_PROBLEM TO SOLVE_
In this exercise, return the whole listing exactly, excluding any images.

_INFORMATION PROVIDED_
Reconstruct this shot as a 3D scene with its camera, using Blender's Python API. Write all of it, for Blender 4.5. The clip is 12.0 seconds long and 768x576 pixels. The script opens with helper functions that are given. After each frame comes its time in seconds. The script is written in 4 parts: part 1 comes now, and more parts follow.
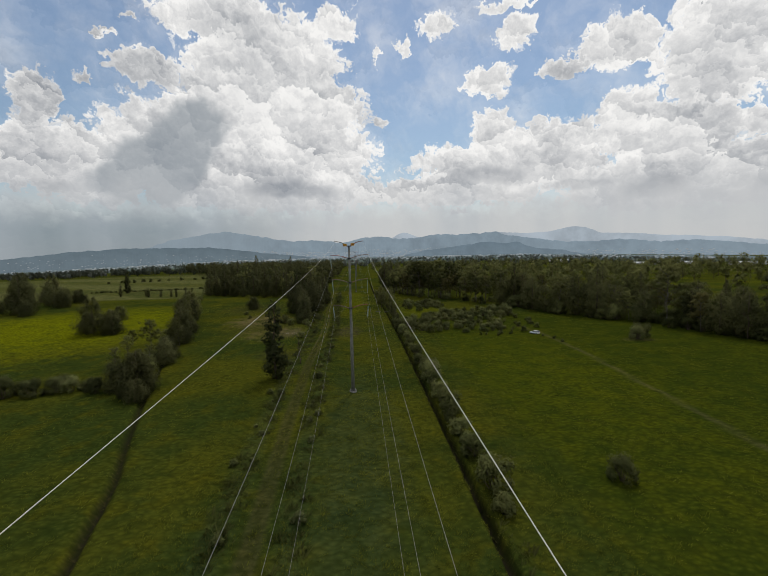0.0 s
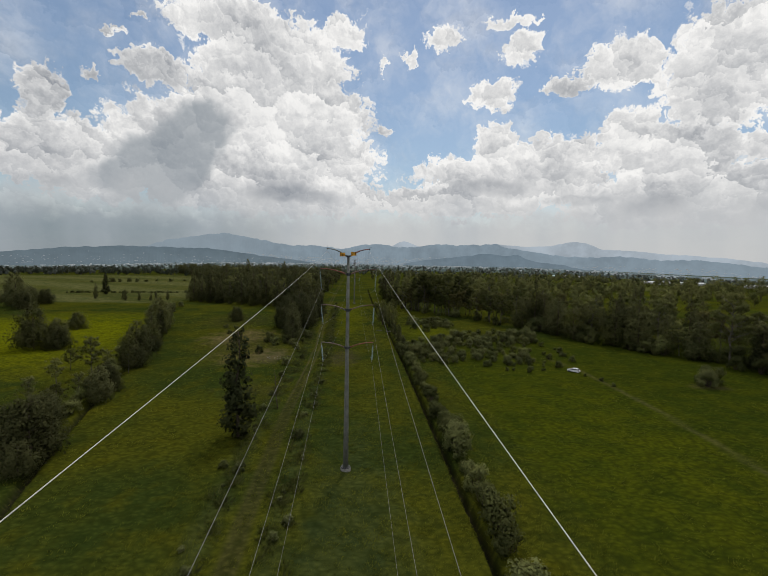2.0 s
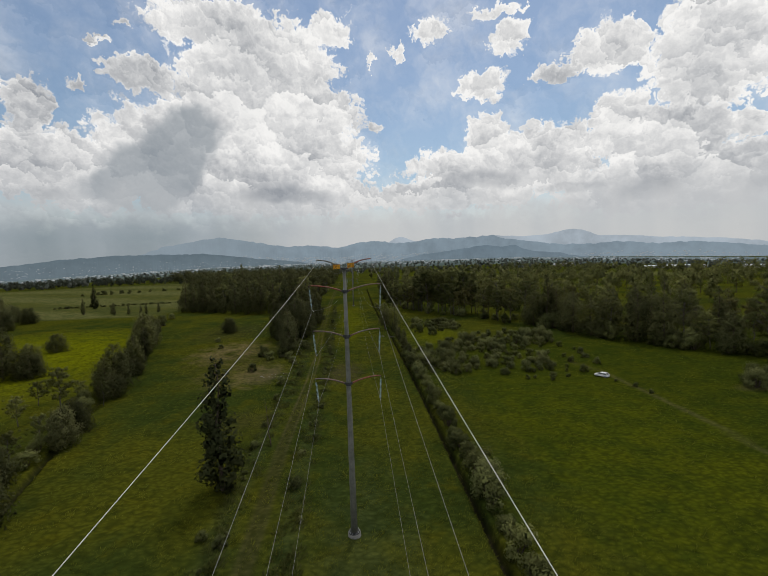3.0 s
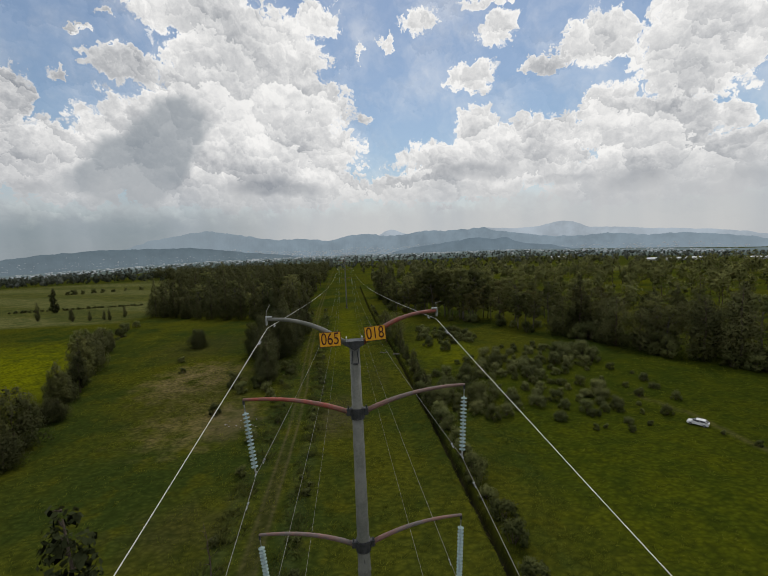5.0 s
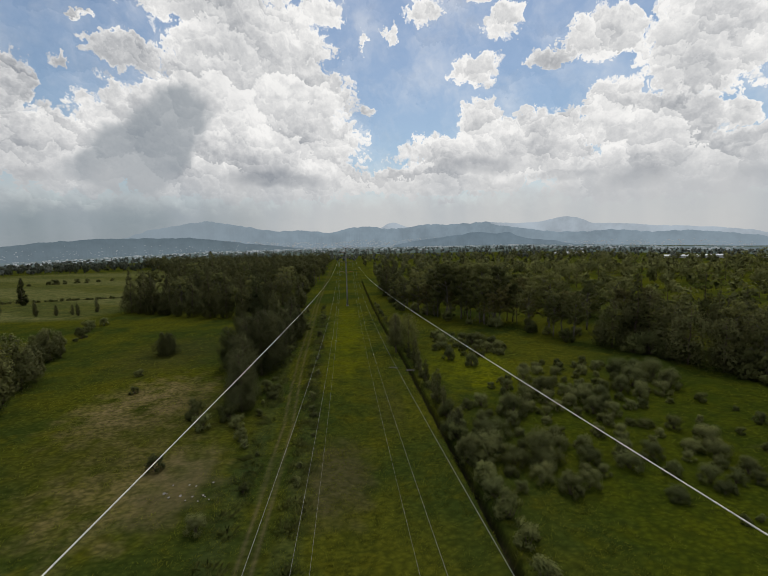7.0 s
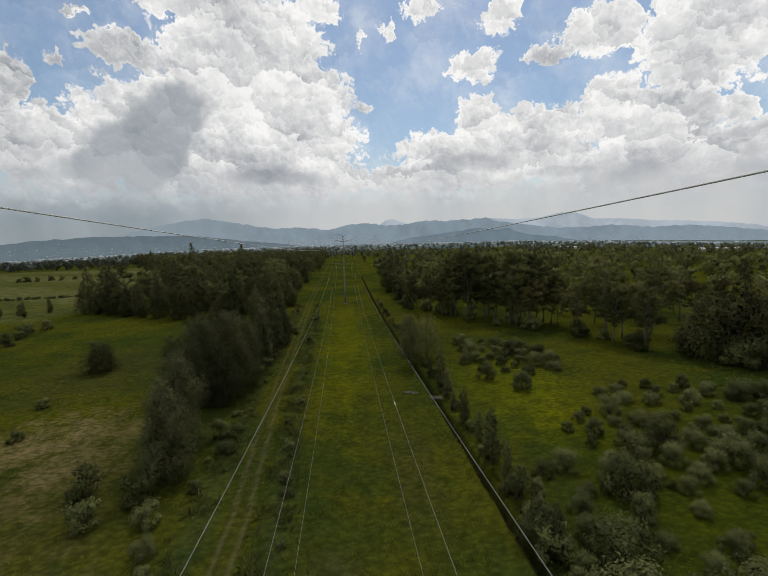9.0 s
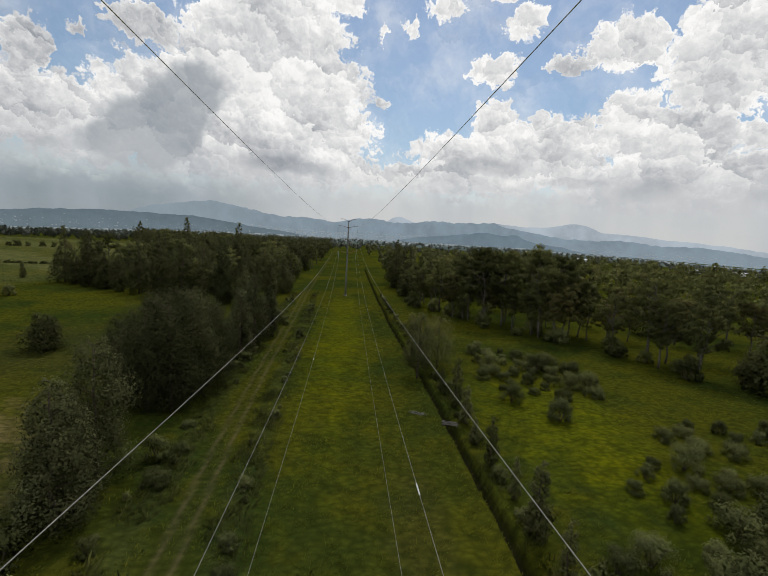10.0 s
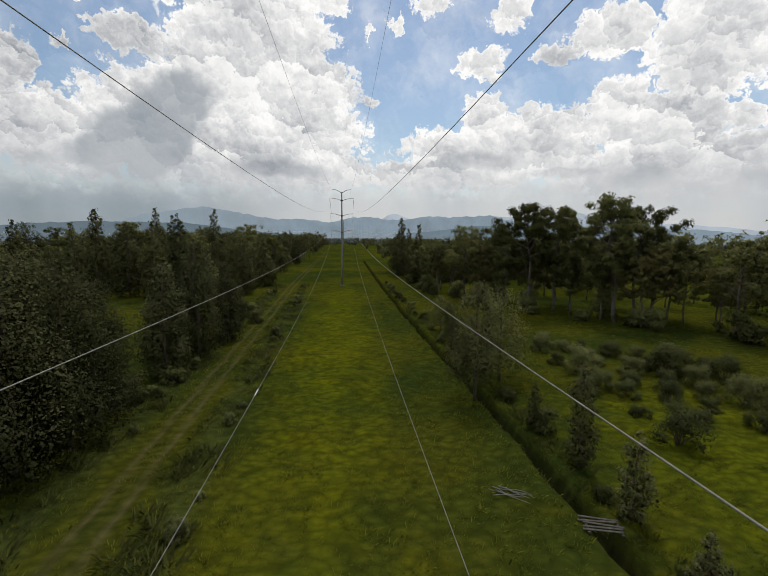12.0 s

_THE SOLUTION_
Reconstruct this shot as a 3D scene with its camera, using Blender's Python API. Write all of it, for Blender 4.5. The clip is 12.0 seconds long and 768x576 pixels. The script opens with helper functions that are given. After each frame comes its time in seconds. The script is written in 4 parts: part 1 comes now, and more parts follow.
0.0 s
2.0 s
3.0 s
5.0 s
7.0 s
9.0 s
10.0 s
12.0 s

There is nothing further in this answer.